**Goal of the exercise**
Write out the material exactly, leaving every picture behind.

──────── Provided data

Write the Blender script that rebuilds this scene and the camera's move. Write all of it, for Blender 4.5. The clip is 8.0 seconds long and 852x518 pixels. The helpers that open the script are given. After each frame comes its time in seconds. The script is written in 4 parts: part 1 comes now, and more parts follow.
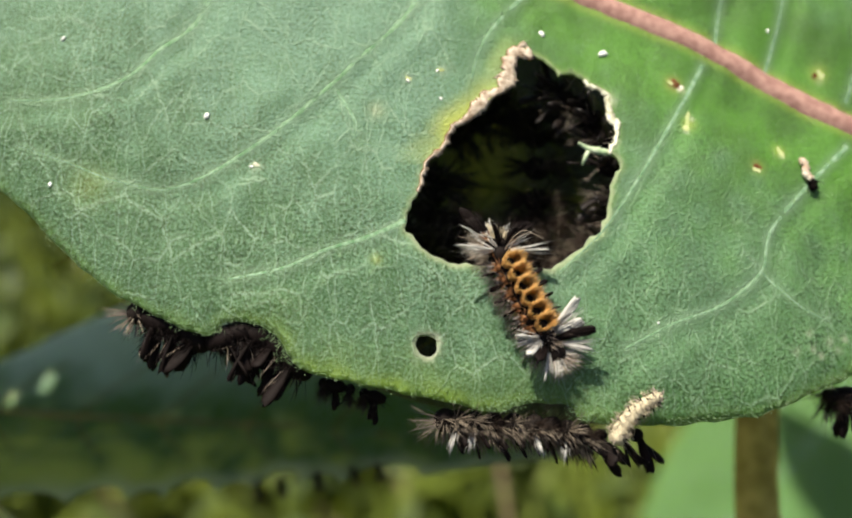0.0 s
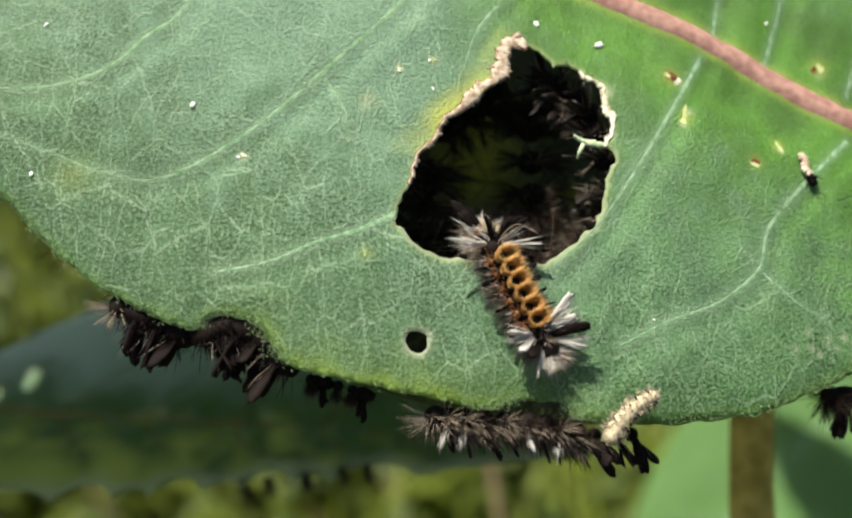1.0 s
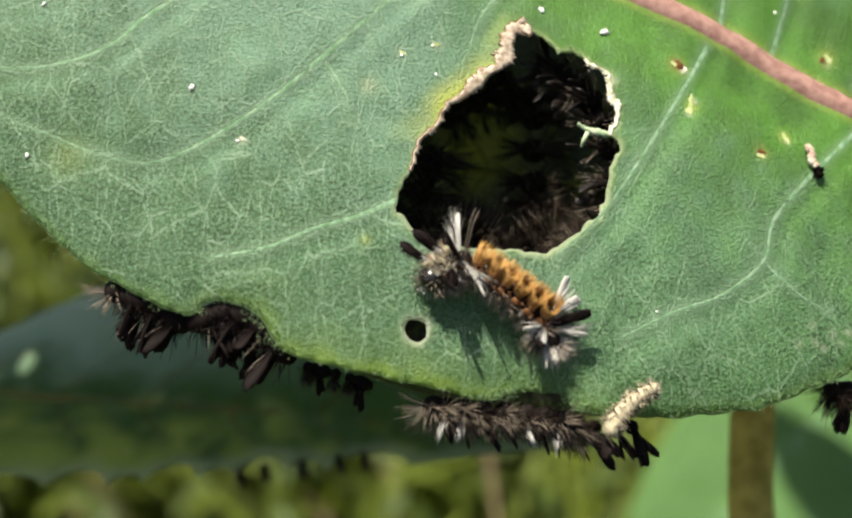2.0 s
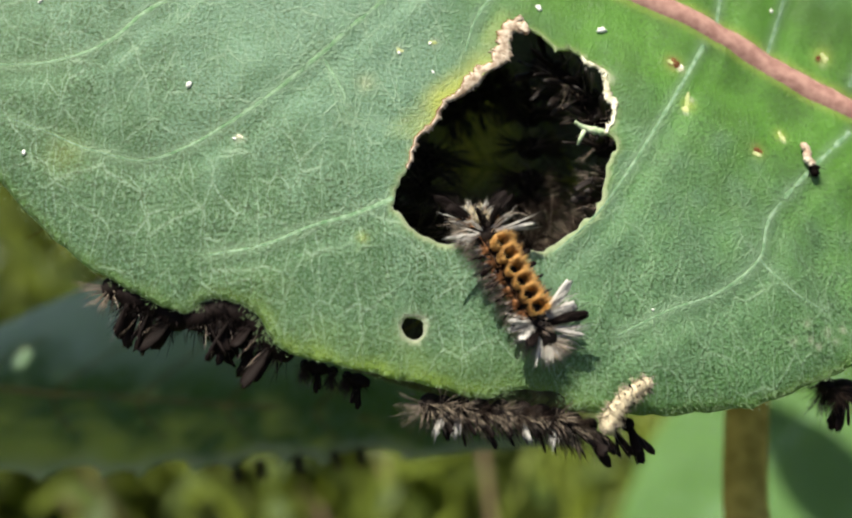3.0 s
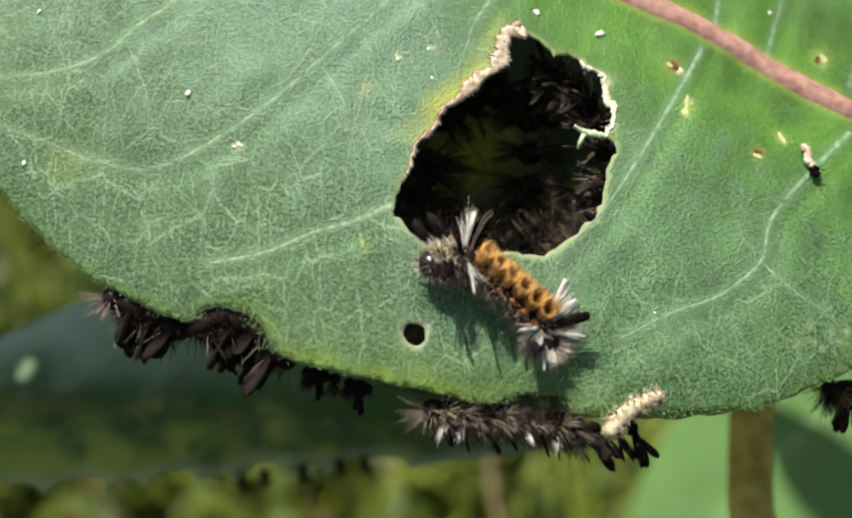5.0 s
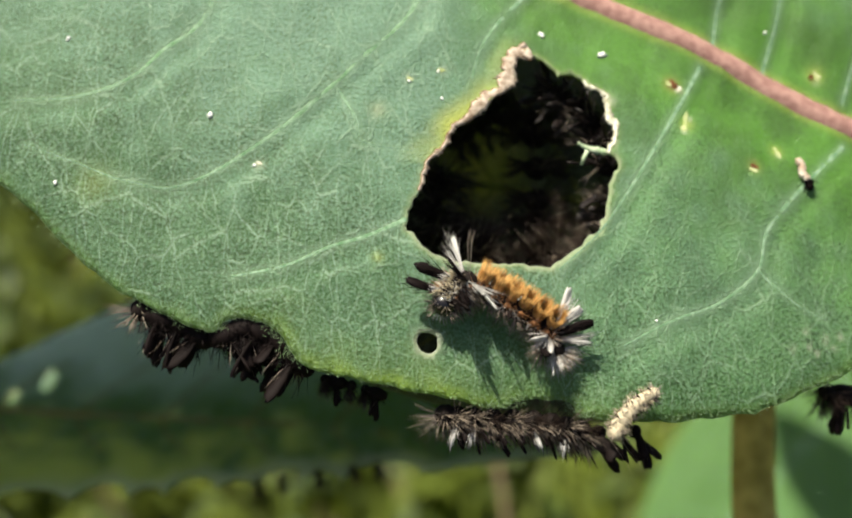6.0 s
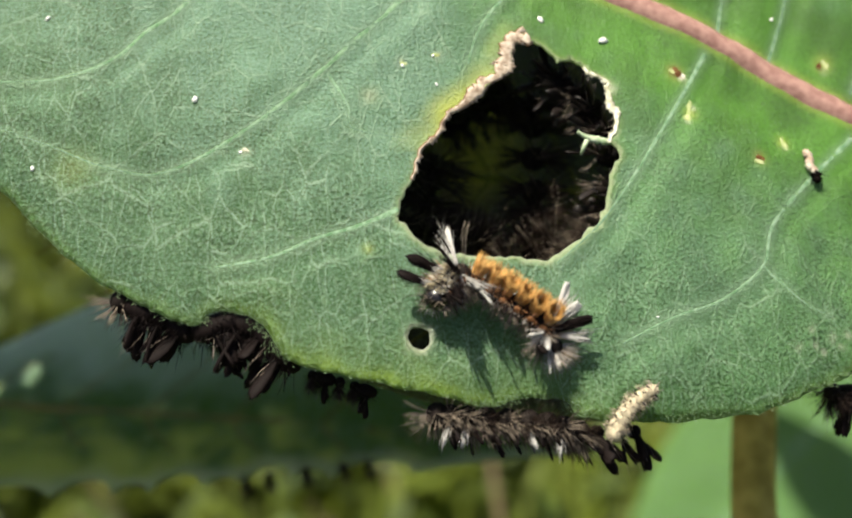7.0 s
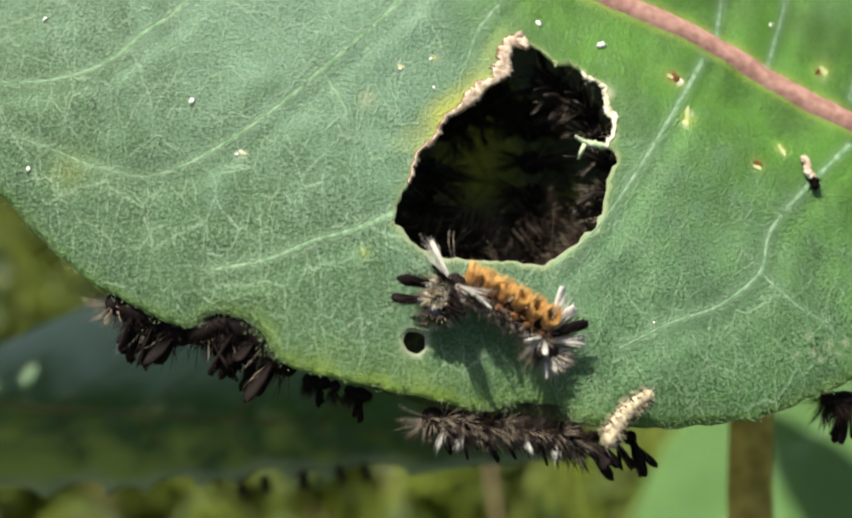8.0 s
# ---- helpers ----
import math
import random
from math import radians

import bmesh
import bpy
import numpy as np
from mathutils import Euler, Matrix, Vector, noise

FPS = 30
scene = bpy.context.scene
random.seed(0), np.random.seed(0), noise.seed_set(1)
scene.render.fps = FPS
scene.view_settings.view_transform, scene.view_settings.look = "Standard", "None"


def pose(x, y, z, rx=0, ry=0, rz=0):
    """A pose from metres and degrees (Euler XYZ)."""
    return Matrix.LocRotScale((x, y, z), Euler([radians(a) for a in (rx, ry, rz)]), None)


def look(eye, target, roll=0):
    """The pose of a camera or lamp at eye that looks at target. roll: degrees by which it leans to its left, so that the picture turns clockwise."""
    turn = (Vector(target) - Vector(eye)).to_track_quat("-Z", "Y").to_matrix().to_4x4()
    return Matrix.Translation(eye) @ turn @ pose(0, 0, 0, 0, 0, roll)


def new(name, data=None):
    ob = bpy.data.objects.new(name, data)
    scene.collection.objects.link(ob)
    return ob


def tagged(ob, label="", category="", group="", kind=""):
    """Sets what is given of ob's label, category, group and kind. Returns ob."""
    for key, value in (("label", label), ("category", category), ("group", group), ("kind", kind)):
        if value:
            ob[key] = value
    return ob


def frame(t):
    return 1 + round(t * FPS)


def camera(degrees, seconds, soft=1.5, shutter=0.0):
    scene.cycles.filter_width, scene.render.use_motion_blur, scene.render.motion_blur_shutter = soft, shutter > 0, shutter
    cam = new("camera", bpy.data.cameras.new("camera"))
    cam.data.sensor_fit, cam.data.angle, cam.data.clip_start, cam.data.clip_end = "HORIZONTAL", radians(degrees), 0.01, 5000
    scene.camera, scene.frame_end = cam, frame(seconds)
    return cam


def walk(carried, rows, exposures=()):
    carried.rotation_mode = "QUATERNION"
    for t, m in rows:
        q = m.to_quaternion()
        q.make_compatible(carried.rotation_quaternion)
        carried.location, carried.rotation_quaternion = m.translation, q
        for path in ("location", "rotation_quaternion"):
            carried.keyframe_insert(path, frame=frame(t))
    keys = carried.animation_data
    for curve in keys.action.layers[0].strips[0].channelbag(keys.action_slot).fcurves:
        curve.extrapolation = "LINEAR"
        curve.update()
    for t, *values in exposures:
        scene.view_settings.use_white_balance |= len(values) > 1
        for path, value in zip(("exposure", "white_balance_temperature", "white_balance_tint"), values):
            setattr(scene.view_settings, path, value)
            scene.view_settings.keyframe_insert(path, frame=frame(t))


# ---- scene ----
cam = camera(43.0, 8.0, soft=2.2)
cam.data.dof.use_dof = True
cam.data.dof.focus_distance = 0.119
cam.data.dof.aperture_fstop = 14.0
# seconds; the hand's drift in millimetres (right, up, back); its turn in degrees
VIEW = pose(0, 0, 0.8, 60, 0, 0)
SWAY = [
    (0.0, 0.0, 0.0, 0.0, 0.0, -0.0, 0.0),
    (0.5, -0.07, -0.97, 0.36, -0.11, -0.17, 0.3),
    (1.0, 0.19, -0.87, -2.92, 0.1, -0.4, 0.35),
    (1.5, 0.44, -1.52, -3.98, 0.05, -0.81, 0.57),
    (1.7, 0.13, -1.24, -4.21, -0.48, -0.49, 0.95),
    (2.8, 0.25, -0.37, -4.6, -0.64, -0.52, 1.32),
    (3.0, -0.18, -0.38, -4.29, -0.91, -0.72, 1.21),
    (3.5, 0.28, -0.45, -4.58, -2.78, -0.73, 2.0),
    (3.6, -0.53, 0.21, -3.07, -2.97, 0.61, 2.08),
    (3.7, 0.55, -0.39, -3.39, -2.73, 2.49, 1.82),
    (3.8, 0.37, 0.08, -6.86, -1.91, -0.14, 1.53),
    (3.9, 0.37, -0.25, -6.37, -1.05, -0.67, 0.97),
    (4.0, 0.38, -0.46, -7.03, -0.92, 0.19, 0.9),
    (4.2, 0.01, -0.01, -6.68, -1.19, -0.66, 0.74),
    (5.3, 0.15, -0.91, -2.91, -0.15, -0.28, 0.28),
    (5.5, 0.15, -0.41, -1.34, -0.01, -0.13, 0.11),
    (6.0, -0.35, -0.49, 1.42, 0.12, -0.12, 0.11),
    (6.5, -0.17, -0.44, -0.72, 0.02, 0.03, 0.17),
    (7.0, -0.06, -0.81, -3.44, -0.14, -0.38, 0.54),
    (7.5, -0.01, -0.99, -4.27, -0.62, -0.54, 0.74),
    (8.0, 0.44, -0.58, -3.75, -0.05, -0.34, 0.94),
]
walk(cam, [(t, VIEW @ pose(0.001 * x, 0.001 * y, 0.001 * z, rx, ry, rz)) for t, x, y, z, rx, ry, rz in SWAY])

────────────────

**Exercise output**
Write the Blender script that rebuilds this scene and the camera's move. Write all of it, for Blender 4.5. The clip is 8.0 seconds long and 852x518 pixels. The helpers that open the script are given. After each frame comes its time in seconds. The script is written in 4 parts: part 1 comes now, and more parts follow.
0.0 s
1.0 s
2.0 s
3.0 s
5.0 s
6.0 s
7.0 s
8.0 s
# ---- helpers ----
import math
import random
from math import radians

import bmesh
import bpy
import numpy as np
from mathutils import Euler, Matrix, Vector, noise

FPS = 30
scene = bpy.context.scene
random.seed(0), np.random.seed(0), noise.seed_set(1)
scene.render.fps = FPS
scene.view_settings.view_transform, scene.view_settings.look = "Standard", "None"


def pose(x, y, z, rx=0, ry=0, rz=0):
    """A pose from metres and degrees (Euler XYZ)."""
    return Matrix.LocRotScale((x, y, z), Euler([radians(a) for a in (rx, ry, rz)]), None)


def look(eye, target, roll=0):
    """The pose of a camera or lamp at eye that looks at target. roll: degrees by which it leans to its left, so that the picture turns clockwise."""
    turn = (Vector(target) - Vector(eye)).to_track_quat("-Z", "Y").to_matrix().to_4x4()
    return Matrix.Translation(eye) @ turn @ pose(0, 0, 0, 0, 0, roll)


def new(name, data=None):
    ob = bpy.data.objects.new(name, data)
    scene.collection.objects.link(ob)
    return ob


def tagged(ob, label="", category="", group="", kind=""):
    """Sets what is given of ob's label, category, group and kind. Returns ob."""
    for key, value in (("label", label), ("category", category), ("group", group), ("kind", kind)):
        if value:
            ob[key] = value
    return ob


def frame(t):
    return 1 + round(t * FPS)


def camera(degrees, seconds, soft=1.5, shutter=0.0):
    scene.cycles.filter_width, scene.render.use_motion_blur, scene.render.motion_blur_shutter = soft, shutter > 0, shutter
    cam = new("camera", bpy.data.cameras.new("camera"))
    cam.data.sensor_fit, cam.data.angle, cam.data.clip_start, cam.data.clip_end = "HORIZONTAL", radians(degrees), 0.01, 5000
    scene.camera, scene.frame_end = cam, frame(seconds)
    return cam


def walk(carried, rows, exposures=()):
    carried.rotation_mode = "QUATERNION"
    for t, m in rows:
        q = m.to_quaternion()
        q.make_compatible(carried.rotation_quaternion)
        carried.location, carried.rotation_quaternion = m.translation, q
        for path in ("location", "rotation_quaternion"):
            carried.keyframe_insert(path, frame=frame(t))
    keys = carried.animation_data
    for curve in keys.action.layers[0].strips[0].channelbag(keys.action_slot).fcurves:
        curve.extrapolation = "LINEAR"
        curve.update()
    for t, *values in exposures:
        scene.view_settings.use_white_balance |= len(values) > 1
        for path, value in zip(("exposure", "white_balance_temperature", "white_balance_tint"), values):
            setattr(scene.view_settings, path, value)
            scene.view_settings.keyframe_insert(path, frame=frame(t))


# ---- scene ----
cam = camera(43.0, 8.0, soft=2.2)
cam.data.dof.use_dof = True
cam.data.dof.focus_distance = 0.119
cam.data.dof.aperture_fstop = 14.0
# seconds; the hand's drift in millimetres (right, up, back); its turn in degrees
VIEW = pose(0, 0, 0.8, 60, 0, 0)
SWAY = [
    (0.0, 0.0, 0.0, 0.0, 0.0, -0.0, 0.0),
    (0.5, -0.07, -0.97, 0.36, -0.11, -0.17, 0.3),
    (1.0, 0.19, -0.87, -2.92, 0.1, -0.4, 0.35),
    (1.5, 0.44, -1.52, -3.98, 0.05, -0.81, 0.57),
    (1.7, 0.13, -1.24, -4.21, -0.48, -0.49, 0.95),
    (2.8, 0.25, -0.37, -4.6, -0.64, -0.52, 1.32),
    (3.0, -0.18, -0.38, -4.29, -0.91, -0.72, 1.21),
    (3.5, 0.28, -0.45, -4.58, -2.78, -0.73, 2.0),
    (3.6, -0.53, 0.21, -3.07, -2.97, 0.61, 2.08),
    (3.7, 0.55, -0.39, -3.39, -2.73, 2.49, 1.82),
    (3.8, 0.37, 0.08, -6.86, -1.91, -0.14, 1.53),
    (3.9, 0.37, -0.25, -6.37, -1.05, -0.67, 0.97),
    (4.0, 0.38, -0.46, -7.03, -0.92, 0.19, 0.9),
    (4.2, 0.01, -0.01, -6.68, -1.19, -0.66, 0.74),
    (5.3, 0.15, -0.91, -2.91, -0.15, -0.28, 0.28),
    (5.5, 0.15, -0.41, -1.34, -0.01, -0.13, 0.11),
    (6.0, -0.35, -0.49, 1.42, 0.12, -0.12, 0.11),
    (6.5, -0.17, -0.44, -0.72, 0.02, 0.03, 0.17),
    (7.0, -0.06, -0.81, -3.44, -0.14, -0.38, 0.54),
    (7.5, -0.01, -0.99, -4.27, -0.62, -0.54, 0.74),
    (8.0, 0.44, -0.58, -3.75, -0.05, -0.34, 0.94),
]
walk(cam, [(t, VIEW @ pose(0.001 * x, 0.001 * y, 0.001 * z, rx, ry, rz)) for t, x, y, z, rx, ry, rz in SWAY])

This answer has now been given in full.